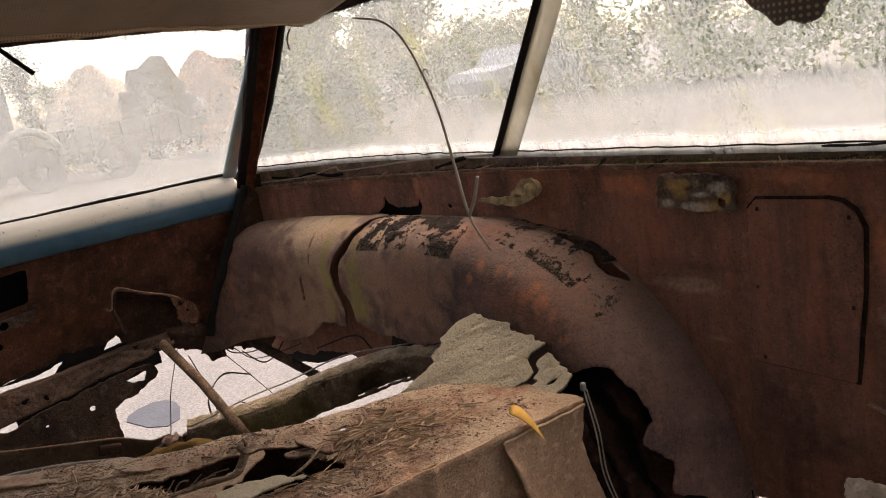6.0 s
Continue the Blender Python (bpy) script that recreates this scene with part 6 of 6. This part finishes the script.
# ---- the yard outside ----
def truck():
    """Dump truck seen from its side: x and z are drawn on the plane of its near flank."""
    k, y0 = 1.238, 17.7
    P = lambda x, z: (-0.4 + k * (x + 0.4), 1.3 + k * (z - 1.3))
    S = lambda pts: [P(*p) for p in pts]
    V = lambda x, z, dy=0.0: (P(x, z)[0], y0 + dy, P(x, z)[1])
    t = thing("dump_truck", (1.6, 18.8, 0), "dark medium dump truck with white wheel rims parked on gravel", "truck")
    cabm = plain("dull dark green paint", (0.022, 0.026, 0.022), 0.6, vary=0.4, scale=3)
    slab = lambda pts, dy, depth: prism(S(pts), depth, Matrix.Translation((0, y0 + dy, 0)))
    cab = part("cab", slab([(0.72, 0.62), (0.72, 1.50), (0.82, 1.58), (0.99, 2.24), (1.06, 2.35), (1.25, 2.40), (1.95, 2.43), (2.70, 2.39), (2.80, 2.30), (2.87, 1.86), (2.88, 0.62)], 0.0, 2.2), cabm, t, "dark dull green cab", smooth=False)
    hood = part("bonnet", slab([(0.46, 0.66), (0.37, 0.90), (0.36, 1.10), (0.41, 1.21), (0.52, 1.30), (0.715, 1.46), (0.715, 0.62)], 0.25, 1.7), cabm, cab, "short sloping dark bonnet", smooth=False)
    part("grille", slab([(0.345, 0.95), (0.345, 1.10), (0.365, 1.10), (0.365, 0.95)], 0.6, 1.0), GREY_BAR, hood, "grey grille", smooth=False)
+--
* [Short task] Extract every line above containing the word "with".

* [Worked solution]
Continue the Blender Python (bpy) script that recreates this scene with part 6 of 6. This part finishes the script.
    t = thing("dump_truck", (1.6, 18.8, 0), "dark medium dump truck with white wheel rims parked on gravel", "truck")